Thursday, March 06, 2008

How Esquire Crossed The Line Into Complete Tastlelessness

Oh, Esquire.

Such a story behind your existence; so back and forth. Once a wink-wink-nudge-nudge men's magazine, you ran wonderful, groundbreaking features decades ago before sliding into your own shadow somewhere -- and then, lately, you've been catching up to your old, clubby self.

Well no more.

My dear friend Mr. Stevens passed along this story to me -- one called "Heath Ledger's Last Days," by Lisa Taddeo. In it:

"To write a conceivable chronicle of Heath Ledger's final days, writer Lisa Taddeo visited the actor's neighborhood, talked to the store owners and bartenders who may have seen him during his last week, and read as many accounts and rumors about the events surrounding his death as possible. She filled in the rest with her imagination. The result is what we call reported fiction. Some of the elements are true. (Ledger was in London. He was a regular at the Beatrice Inn and the Mirö Cafe. And he was infatuated with Nick Drake.) Others are not."

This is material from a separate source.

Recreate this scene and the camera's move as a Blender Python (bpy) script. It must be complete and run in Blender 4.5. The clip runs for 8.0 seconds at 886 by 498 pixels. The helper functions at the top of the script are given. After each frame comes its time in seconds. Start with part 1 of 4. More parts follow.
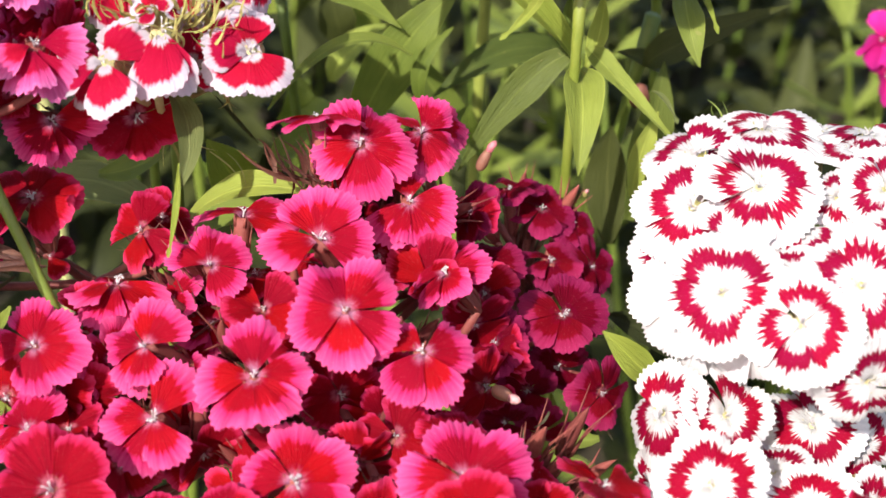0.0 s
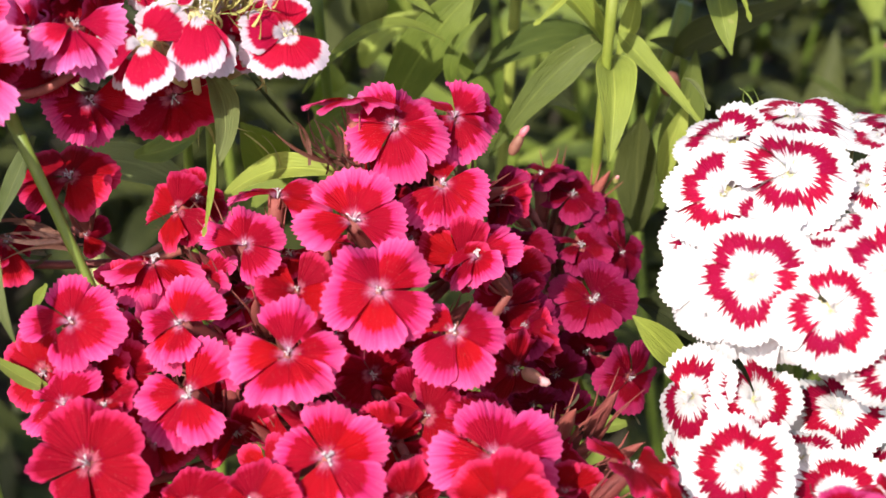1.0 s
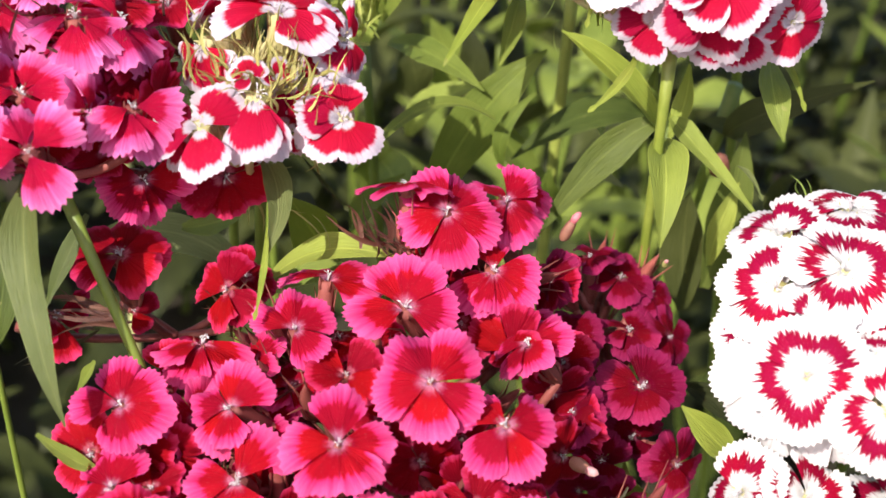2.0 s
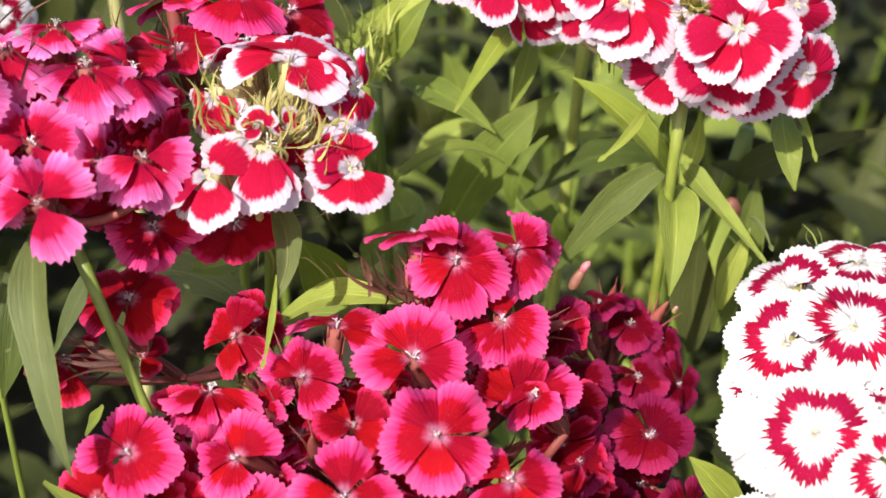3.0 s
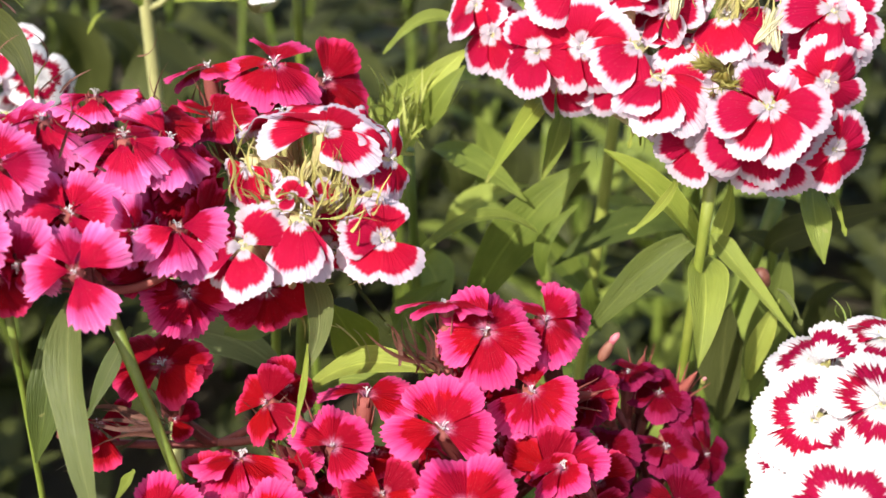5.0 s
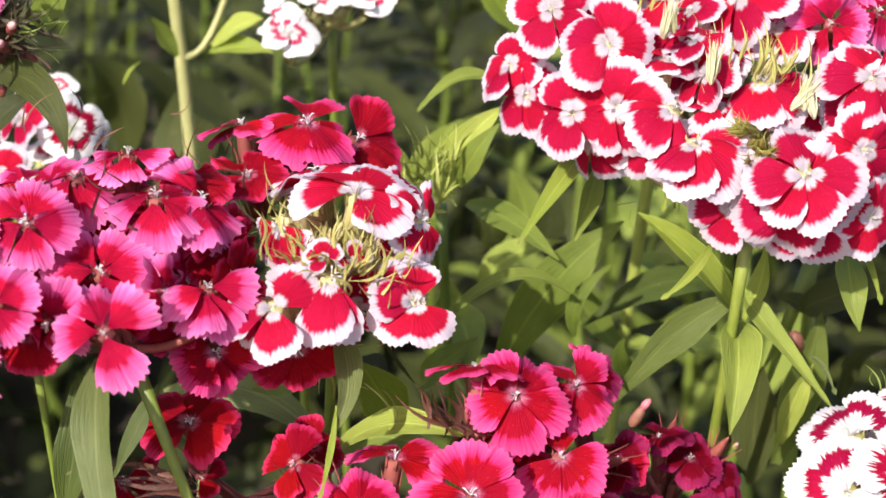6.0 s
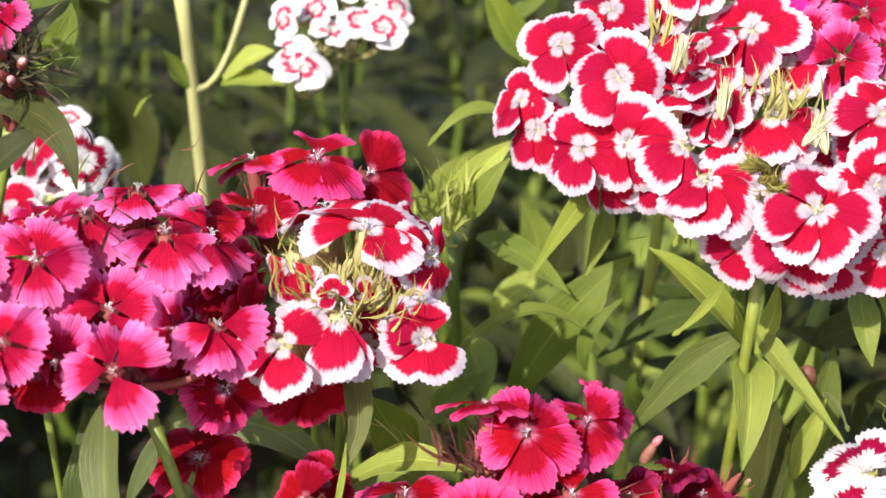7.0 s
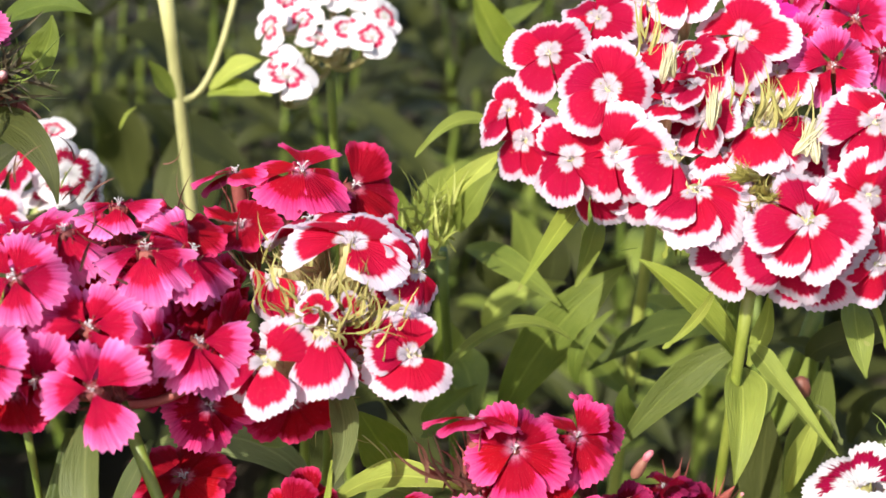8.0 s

To which Mr. Stevens responded -- and I agree -- "How does this stuff get greenlit? I mean, how do you even clear this? Legally? As "reported fiction"?

And frankly, I'm not truly up on defamation laws enough to know -- but what I do ask myself is, "how tasteless is this?" It's certainly lacking tact. Why you would run such an exploitative feature -- I may have just answered my own question here -- is beyond me, whether it's a short time after the man's death or not. Frankly, why would anyone want to read this?

Is James Frey back in vogue already? (Boy, wouldn't this be an ironic treatment of his death.)

I used to think Esquire hinted at great journalism. I still do. But features like this are just, well, tasteless. And the fact that this went through the hands of so many people in the Hearst Tower has me wholly puzzled.

"How do you even pitch a story like this? This is like some sick Maxim joke."


Anonymous said...

This is the pits. Read a really old Esquire and compare: night and day. They used to run good stories. That was generations ago. Now it is soooo dumb and stupid. I think they are either afraid to do anything good or they are just bad and rotten to the core. Either way, it's pathetic, really.

Anonymous said...

I just read the story. I agree, it is tasteless. And terrible.